— Begin EXERCISE MATERIAL —

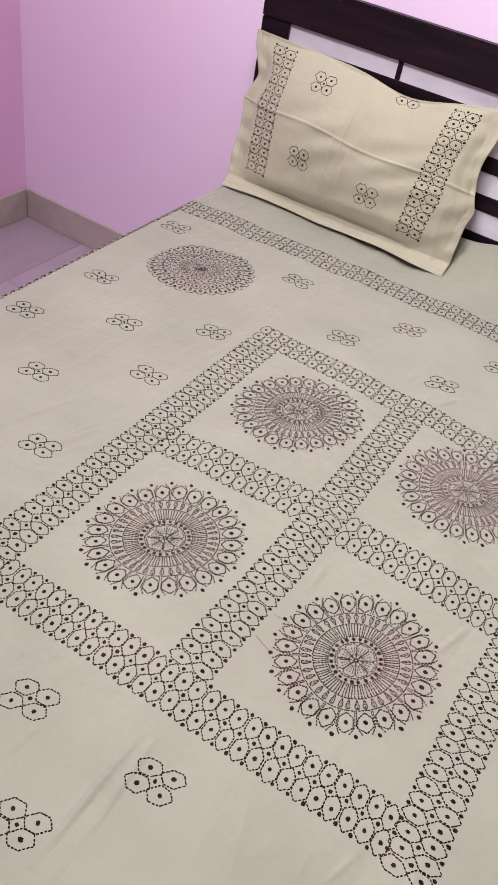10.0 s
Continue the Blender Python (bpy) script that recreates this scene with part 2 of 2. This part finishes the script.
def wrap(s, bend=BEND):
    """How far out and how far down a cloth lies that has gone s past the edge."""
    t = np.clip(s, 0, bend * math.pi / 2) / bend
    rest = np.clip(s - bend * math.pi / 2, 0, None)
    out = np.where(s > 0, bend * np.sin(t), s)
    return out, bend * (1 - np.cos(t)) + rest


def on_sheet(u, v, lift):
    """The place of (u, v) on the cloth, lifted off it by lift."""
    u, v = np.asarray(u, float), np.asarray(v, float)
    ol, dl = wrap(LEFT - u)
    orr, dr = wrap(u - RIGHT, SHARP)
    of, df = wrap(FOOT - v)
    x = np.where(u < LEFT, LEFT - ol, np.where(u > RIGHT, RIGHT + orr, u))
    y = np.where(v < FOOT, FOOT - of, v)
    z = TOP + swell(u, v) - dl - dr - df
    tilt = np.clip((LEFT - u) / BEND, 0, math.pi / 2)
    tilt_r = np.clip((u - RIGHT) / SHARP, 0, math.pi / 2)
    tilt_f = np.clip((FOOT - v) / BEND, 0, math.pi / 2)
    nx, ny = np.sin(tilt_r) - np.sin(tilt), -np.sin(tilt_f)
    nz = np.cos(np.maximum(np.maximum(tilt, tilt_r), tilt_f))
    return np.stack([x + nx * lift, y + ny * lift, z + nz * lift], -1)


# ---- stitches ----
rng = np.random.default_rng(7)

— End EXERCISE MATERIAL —
— Begin EXERCISE MATERIAL —

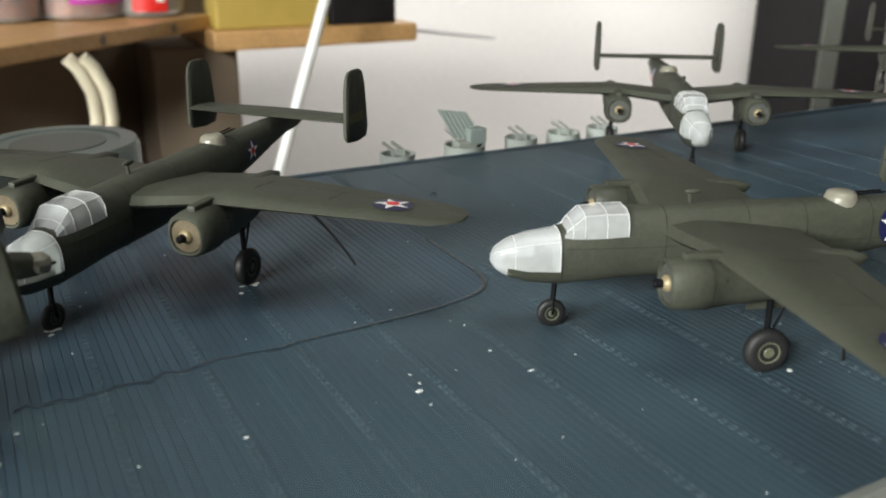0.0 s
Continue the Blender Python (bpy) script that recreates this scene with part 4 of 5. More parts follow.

— End EXERCISE MATERIAL —

- DIRECTIONS FOR THIS TASK
How many lines in these records hold the string "Continue"? Reply with the number alone.

- ANSWER TO THE PROBLEM
2